Supreme Court's dopey anti-gay arguments: What's so scary about tossing aside our worst traditions?

The Court's conservatives worry about changing tradition. But that tradition's already changed, and for the better

Published April 29, 2015 3:57PM (EDT)

  (Reuters/AP/Jim Young/Dave Tulis/Nati Harnik)
(Reuters/AP/Jim Young/Dave Tulis/Nati Harnik)

The Supreme Court heard oral arguments yesterday for Obergefell v. Hodges, aka "the gay marriage case." Many thought this case would be a cinch: that the same majority that struck down a central provision of the Defense of Marriage Act two years ago would surely regroup this term to find a constitutional right to same-sex marriage. That may still be the best bet, but it's a bet.

Because during yesterday's arguments, we got another reminder that our Supreme Court is dominated by five conservative justices who could switch places with five World Net Daily commenters without anyone noticing the difference. Did you know that MARRIAGE has been between ONE MAN and ONE WOMAN for 100 TRILLION YEARS and now BIG GAY wants to REDEFINE it? When JOHN ROBERTS looks in an OLD DICTIONARY, he doesn't see "ADAM AND STEVE" under MARRIAGE.

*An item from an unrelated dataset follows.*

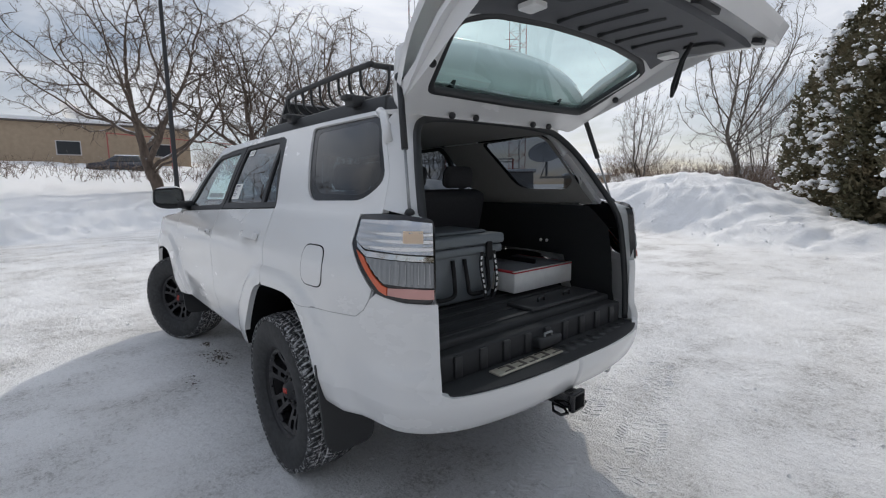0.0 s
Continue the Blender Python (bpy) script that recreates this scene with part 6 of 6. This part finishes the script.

CHIEF JUSTICE ROBERTS: Well, you say join in the institution. The argument on the other side is that they're seeking to redefine the institution. Every definition that I looked up, prior to about a dozen years ago, defined marriage as unity between a man and a woman as husband and wife. Obviously, if you succeed, that core definition will no longer be operable.

[...]

CHIEF JUSTICE ROBERTS: No. My question is you're not seeking to join the institution [of marriage], you're seeking to change what the institution is. The fundamental core of the institution is the opposite-sex relationship and you want to introduce into it a same-sex relationship.

Justice Kennedy was the swing vote in the Windsor case that struck down DOMA, and liberals are hoping that he'll be the fifth vote here, too. (Obviously don't even consider Scalia or Alito or Thomas, who spent most of the hearing talking about Ancient Greek sex parties, fretting about The Polygamy or, in Thomas' traditional case, saying nothing.) Kennedy may side with Big Gay in the end, but he too couldn't mask his worry about, well... 100 TRILLION YEARS!

JUSTICE KENNEDY: One -- one of the problems is when you think about these cases you think about words or cases, and -- and the word that keeps coming back to me in this case is -- is millennia, plus time. First of all, there has not been really time, so the Respondents say, for the Federal system to engage in this debate, the separate States. But on a larger scale, it's been -- it was about -- the same time between Brown and Loving as between Lawrence and this case. It's about 10 years. And so there's time for the scholars and the commentators and -- and the bar and the public to -- to engage in it. But still, 10 years is -- I don't even know how to count the decimals when we talk about millennia. This definition has been with us for millennia. And it's very difficult for the Court to say, oh, well, we -- we know better.

It would be difficult for the Court to say "we know better" on a major social case like this if the Court were actually saying "we know better" -- as in, going directly against social norms. But in this case it would not be going against social norms and attitudes toward gay people as they've been trending over the past couple of decades. The Court would more likely be saying "we know better" than the public on this if it didn't recognize same-sex marriages, as safe majorities of the American people now do: You all have decided that you're mostly OK with same-sex marriage, but we five justices, speaking on behalf of The Millennia, will have to resist.

There's something about conservatives' appeal to the Tradition of the Millennia here that doesn't sit right. Kennedy mentioned Lawrence v. Texas, the 2003 case that finally swept anti-sodomy laws from the books. Until 2003, it was still a-OK for states to maintain statutes criminalizing consensual sexual acts between members of the same sex.

Tradition can be ugly. And until this millennium, one of America's long-standing traditions was to treat homosexuality as a perversion that, when acted upon, should be met with State prosecution. Sure, it's a little rich for Ted Cruz to bang the drums against gay marriage and then go collect money from wealthy gay donors. But Ted Cruz wouldn't call the cops on them. A politician of his conservatism not so long ago may well have, or would've gotten into severe political trouble for not doing so. Not that those rich guys would have been publicly out a few decades back, anyway, because it would have ruined their careers.

Majorities of Americans have come to recognize that in all those millennia in which gay people were treated as perverted criminals deserving death-- as they still are in certain countries with which we wouldn't want to associate ourselves -- we were wrong as a society. Those traditions were bad. No, or perhaps I should say very few, Americans weep for the disappearance of such traditions as throwing rocks at gay people until they're dead. When it comes to the way civilizations treated gay people for millennia, the more we change, the better, and that includes changing marriage to what it always should have been.


By Jim Newell

Jim Newell covers politics and media for Salon.